Remember from other passages mentioned the past two weeks that Jesus promised His followers they would - we will - face persecution.

That was taught in a sermon Jesus gave early in the Book of Matthew. Jesus said, “Blessed are those who are reviled and persecuted.” The wording is “when” that happens. Not if, but when we are reviled and persecuted.

That was taught again later in Matthew. Jesus talked about the need to deny ourselves if we want to follow Jesus, and the need to take up our crosses, which is an indication of suffering. Those who choose to follow Jesus will suffer in those ways.

Verse 14 of I Peter 3 again reminds us that as followers of Jesus, we will suffer for righteousness’ sake. Even though we do and will have many good days and we have the hope of Heaven, there will be some difficult times as well because of our faith in Jesus.

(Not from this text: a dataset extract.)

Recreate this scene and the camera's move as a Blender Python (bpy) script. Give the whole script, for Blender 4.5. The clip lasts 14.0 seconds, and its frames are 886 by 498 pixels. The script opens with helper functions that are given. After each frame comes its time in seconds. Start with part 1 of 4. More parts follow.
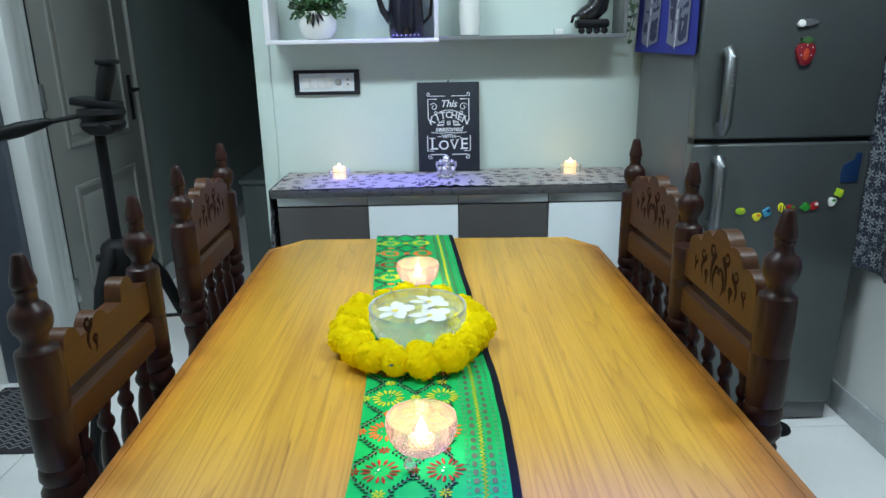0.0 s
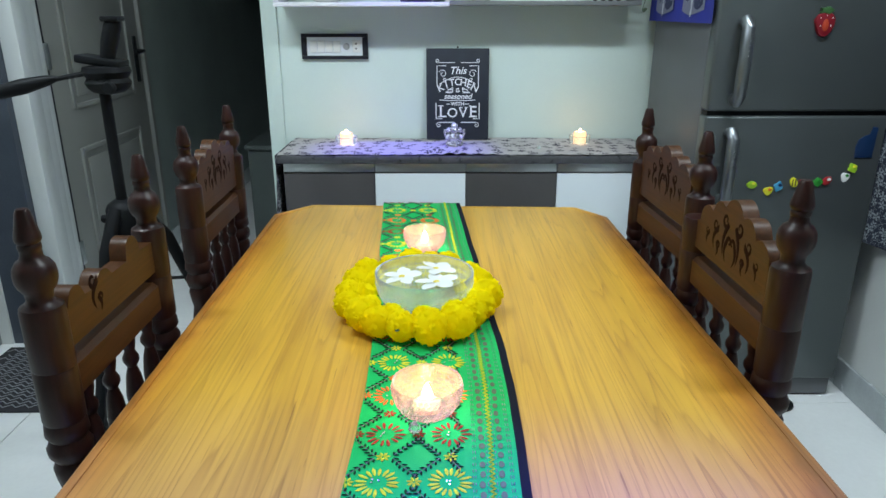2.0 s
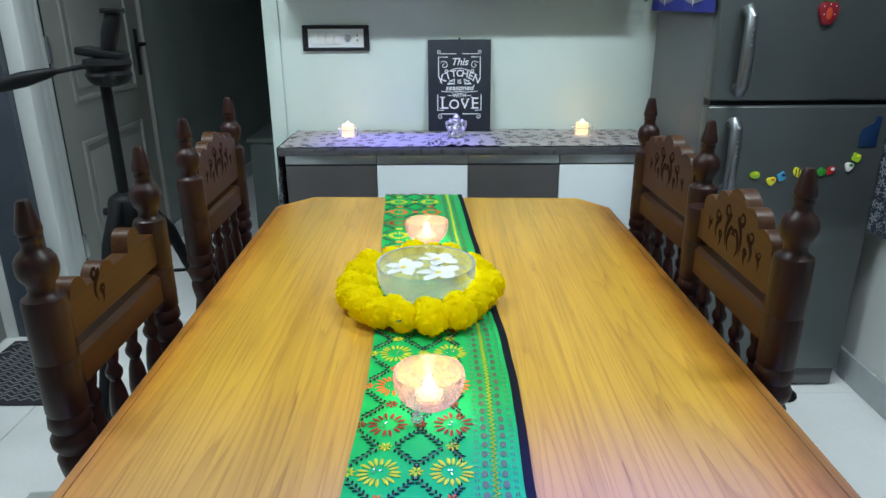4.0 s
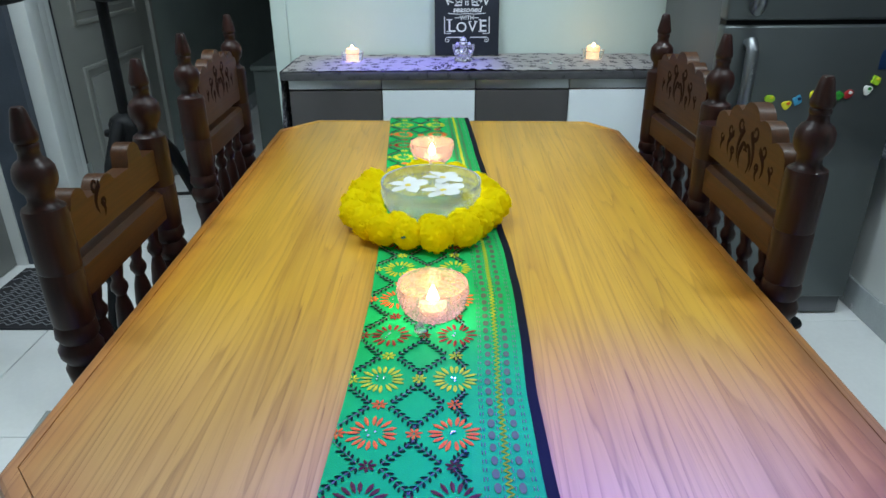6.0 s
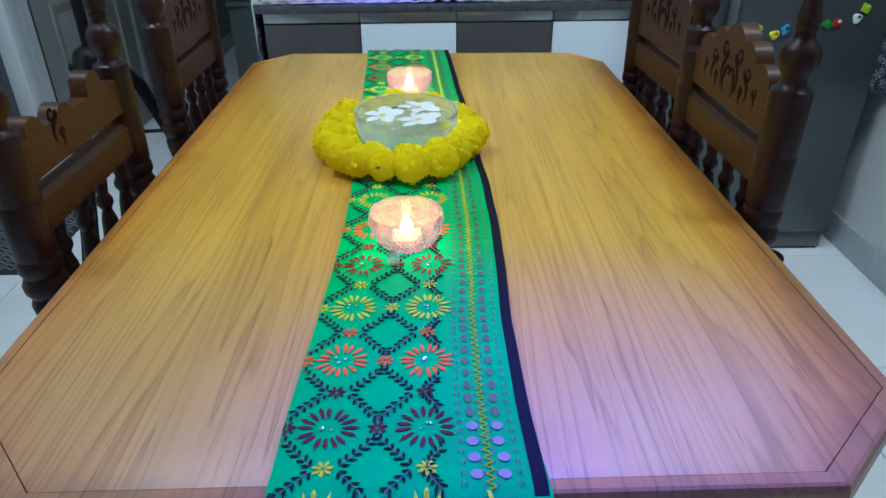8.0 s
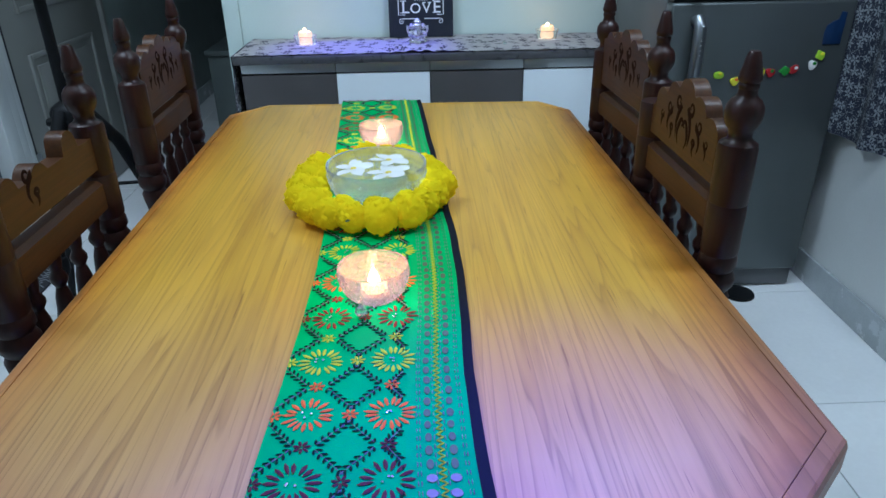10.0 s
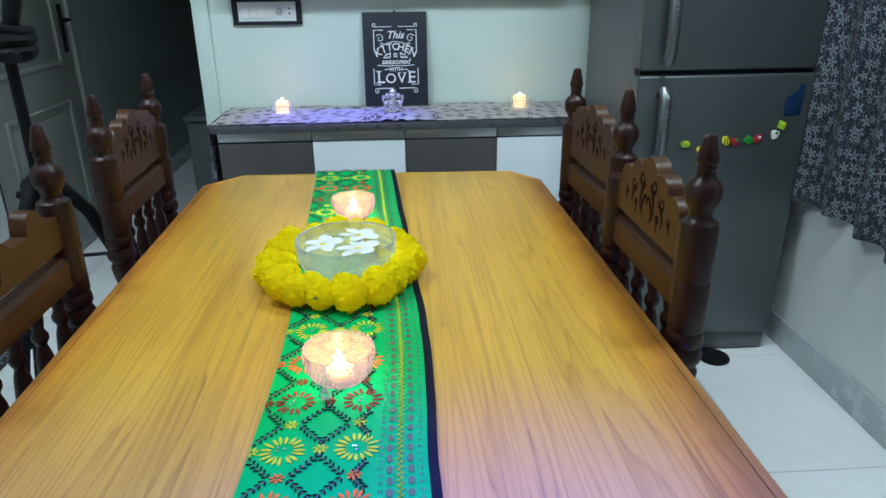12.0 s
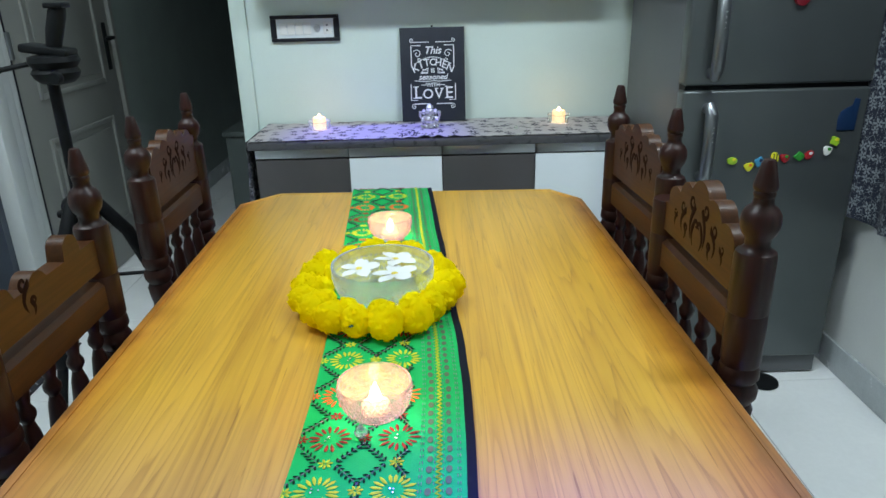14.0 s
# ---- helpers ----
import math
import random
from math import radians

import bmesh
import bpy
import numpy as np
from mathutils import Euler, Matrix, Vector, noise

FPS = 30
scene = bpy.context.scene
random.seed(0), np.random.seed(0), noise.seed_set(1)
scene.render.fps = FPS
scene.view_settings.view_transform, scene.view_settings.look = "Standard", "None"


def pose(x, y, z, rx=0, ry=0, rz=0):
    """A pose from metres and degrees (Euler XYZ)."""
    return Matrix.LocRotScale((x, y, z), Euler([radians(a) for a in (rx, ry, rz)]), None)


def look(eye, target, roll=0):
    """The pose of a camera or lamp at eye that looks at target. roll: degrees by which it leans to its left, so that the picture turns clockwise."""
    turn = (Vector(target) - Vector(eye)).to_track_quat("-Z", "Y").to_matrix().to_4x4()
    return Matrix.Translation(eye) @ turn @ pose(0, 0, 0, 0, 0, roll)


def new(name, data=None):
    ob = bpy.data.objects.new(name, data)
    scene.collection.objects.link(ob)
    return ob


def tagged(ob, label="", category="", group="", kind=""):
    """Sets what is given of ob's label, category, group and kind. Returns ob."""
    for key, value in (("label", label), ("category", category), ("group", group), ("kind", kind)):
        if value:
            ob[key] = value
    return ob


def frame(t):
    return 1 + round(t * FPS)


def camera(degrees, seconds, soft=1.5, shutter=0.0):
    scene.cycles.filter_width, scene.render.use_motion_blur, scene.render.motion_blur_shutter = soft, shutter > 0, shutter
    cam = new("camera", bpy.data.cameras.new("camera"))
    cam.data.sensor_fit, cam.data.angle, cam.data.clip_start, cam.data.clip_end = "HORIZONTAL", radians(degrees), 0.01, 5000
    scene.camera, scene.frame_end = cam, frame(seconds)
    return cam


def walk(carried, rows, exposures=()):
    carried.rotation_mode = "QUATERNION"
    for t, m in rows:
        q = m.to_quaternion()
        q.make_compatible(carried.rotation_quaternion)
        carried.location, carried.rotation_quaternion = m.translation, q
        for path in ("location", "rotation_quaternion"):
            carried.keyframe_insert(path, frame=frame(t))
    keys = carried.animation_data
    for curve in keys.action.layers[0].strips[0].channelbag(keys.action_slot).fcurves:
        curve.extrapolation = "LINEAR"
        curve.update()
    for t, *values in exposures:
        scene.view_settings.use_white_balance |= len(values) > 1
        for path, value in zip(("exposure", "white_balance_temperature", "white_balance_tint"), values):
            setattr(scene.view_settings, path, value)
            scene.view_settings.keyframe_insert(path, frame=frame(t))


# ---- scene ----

But we can survive when we do what is listed in verse 14. “Have no fear” of the threats of those opposed to Jesus. As Jesus did not fear, neither should we fear. “Nor be troubled.” Verse 15. “But in your hearts reverence [deeply respect] Christ as Lord,” depending on Him to get your through.

Let’s do that, through this season of Lent and beyond.

Today’s closing song is a reminder of the joy of relying on Jesus, even in times of threats or rejection. It is ’Tis So Sweet to Trust in Jesus. We are going to sing verses 1 and 4, changing the words of verse 4 to give us the opportunity to directly address Jesus.

’Tis so sweet to trust in Jesus,

Just to take Him at His word,

Just to rest upon His promise,

Just to know, “Thus saith the Lord.”

Jesus, Jesus, how I trust Him!

How I’ve proved Him o’er and o’er!

Jesus, Jesus, precious Jesus!

O for grace to trust Him more!


I’m so glad I learned to trust You,

Precious Jesus, Savior, Friend;

And I know that You are with me,

You’ll be with me to the end.

Jesus, Jesus, how I trust You!

How I’ve proved You o’er and o’er!

Jesus, Jesus, precious Jesus!

O for grace to trust You more!

Lord  Jesus,  as  the  other words in the song remind us, thank You for the privilege of trusting You. Of having faith in You. 

Thank You that You have helped us learn how to step away from sin and self so we can step into life, rest, joy, and peace, all those things gifts from You.

And yes, thank You that all those blessings continue, even in times when we are threatened or rejected. They will continue when we rely on You. Amen.